■ **What the task requires**: Scan the material below for lines with the word "that" and report how many there are, with nothing added.

■ **Task data**:
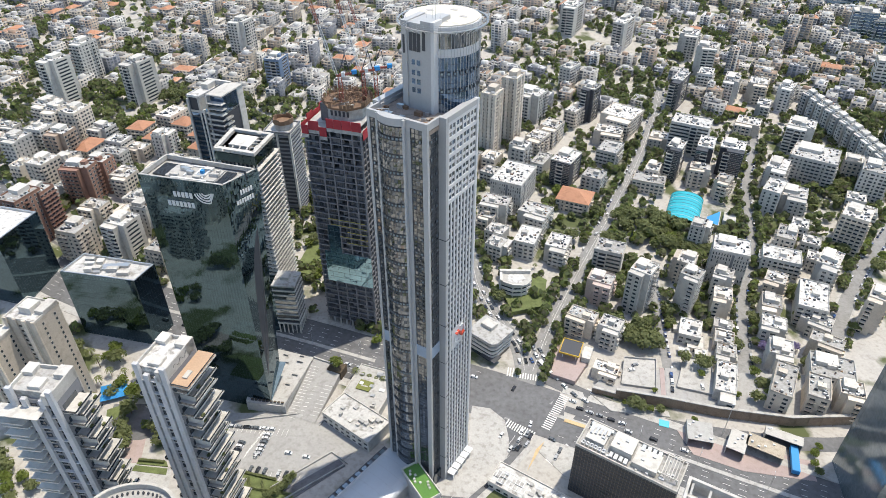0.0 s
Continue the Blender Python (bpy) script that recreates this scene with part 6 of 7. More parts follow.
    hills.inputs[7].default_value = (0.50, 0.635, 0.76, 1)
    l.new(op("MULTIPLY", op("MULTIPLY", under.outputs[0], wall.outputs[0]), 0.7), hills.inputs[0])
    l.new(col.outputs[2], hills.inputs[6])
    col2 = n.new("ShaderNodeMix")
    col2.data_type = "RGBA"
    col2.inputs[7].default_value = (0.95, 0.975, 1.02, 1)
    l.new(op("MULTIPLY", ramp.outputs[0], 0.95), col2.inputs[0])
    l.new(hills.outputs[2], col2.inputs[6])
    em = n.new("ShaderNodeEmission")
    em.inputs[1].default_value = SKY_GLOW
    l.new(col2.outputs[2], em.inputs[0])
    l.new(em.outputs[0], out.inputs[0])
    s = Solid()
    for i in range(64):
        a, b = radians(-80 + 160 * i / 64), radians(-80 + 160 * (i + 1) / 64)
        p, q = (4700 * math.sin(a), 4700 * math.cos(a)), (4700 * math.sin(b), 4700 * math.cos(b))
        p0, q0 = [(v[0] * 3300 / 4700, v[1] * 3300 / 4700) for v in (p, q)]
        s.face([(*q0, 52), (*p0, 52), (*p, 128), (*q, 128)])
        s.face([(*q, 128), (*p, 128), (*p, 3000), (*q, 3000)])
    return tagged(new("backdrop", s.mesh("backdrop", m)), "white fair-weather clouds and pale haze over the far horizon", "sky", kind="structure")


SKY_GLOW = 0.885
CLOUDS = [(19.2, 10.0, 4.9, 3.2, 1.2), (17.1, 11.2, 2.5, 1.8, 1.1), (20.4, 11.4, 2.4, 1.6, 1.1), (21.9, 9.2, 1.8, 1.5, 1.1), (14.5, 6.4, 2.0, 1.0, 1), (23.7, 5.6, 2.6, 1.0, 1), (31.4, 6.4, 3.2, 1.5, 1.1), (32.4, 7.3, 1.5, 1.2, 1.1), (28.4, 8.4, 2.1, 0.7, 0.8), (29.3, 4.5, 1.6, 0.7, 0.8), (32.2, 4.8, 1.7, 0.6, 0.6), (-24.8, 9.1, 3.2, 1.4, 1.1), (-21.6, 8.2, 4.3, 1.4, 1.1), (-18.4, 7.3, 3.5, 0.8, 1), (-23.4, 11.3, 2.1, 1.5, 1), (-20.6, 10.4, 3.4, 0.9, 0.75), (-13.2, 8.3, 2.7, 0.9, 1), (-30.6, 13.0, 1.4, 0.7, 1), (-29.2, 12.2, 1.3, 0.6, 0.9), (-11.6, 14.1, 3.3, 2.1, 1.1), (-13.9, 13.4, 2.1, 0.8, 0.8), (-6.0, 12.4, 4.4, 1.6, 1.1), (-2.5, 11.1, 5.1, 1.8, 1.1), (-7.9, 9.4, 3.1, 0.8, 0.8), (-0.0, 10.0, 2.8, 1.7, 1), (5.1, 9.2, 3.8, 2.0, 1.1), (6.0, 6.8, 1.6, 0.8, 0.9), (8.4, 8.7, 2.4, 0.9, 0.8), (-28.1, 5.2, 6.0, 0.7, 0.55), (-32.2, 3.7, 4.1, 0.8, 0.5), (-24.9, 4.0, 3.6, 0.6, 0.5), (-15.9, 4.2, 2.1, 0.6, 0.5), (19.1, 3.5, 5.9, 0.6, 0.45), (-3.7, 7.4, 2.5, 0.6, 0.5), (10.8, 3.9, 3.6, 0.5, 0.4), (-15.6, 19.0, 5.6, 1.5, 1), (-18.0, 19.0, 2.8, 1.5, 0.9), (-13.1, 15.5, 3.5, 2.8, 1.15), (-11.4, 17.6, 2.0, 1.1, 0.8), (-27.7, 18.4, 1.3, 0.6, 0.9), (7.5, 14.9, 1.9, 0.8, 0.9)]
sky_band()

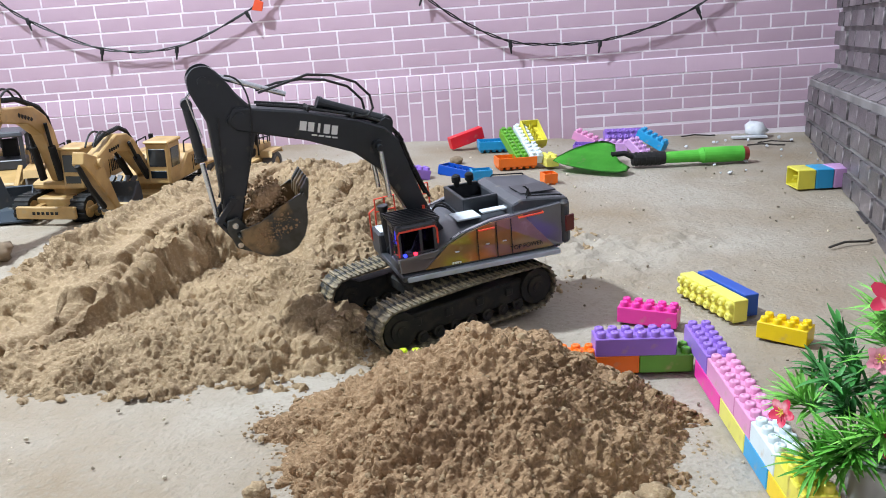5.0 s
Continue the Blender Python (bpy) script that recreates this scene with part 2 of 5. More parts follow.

■ **Complete output**: 2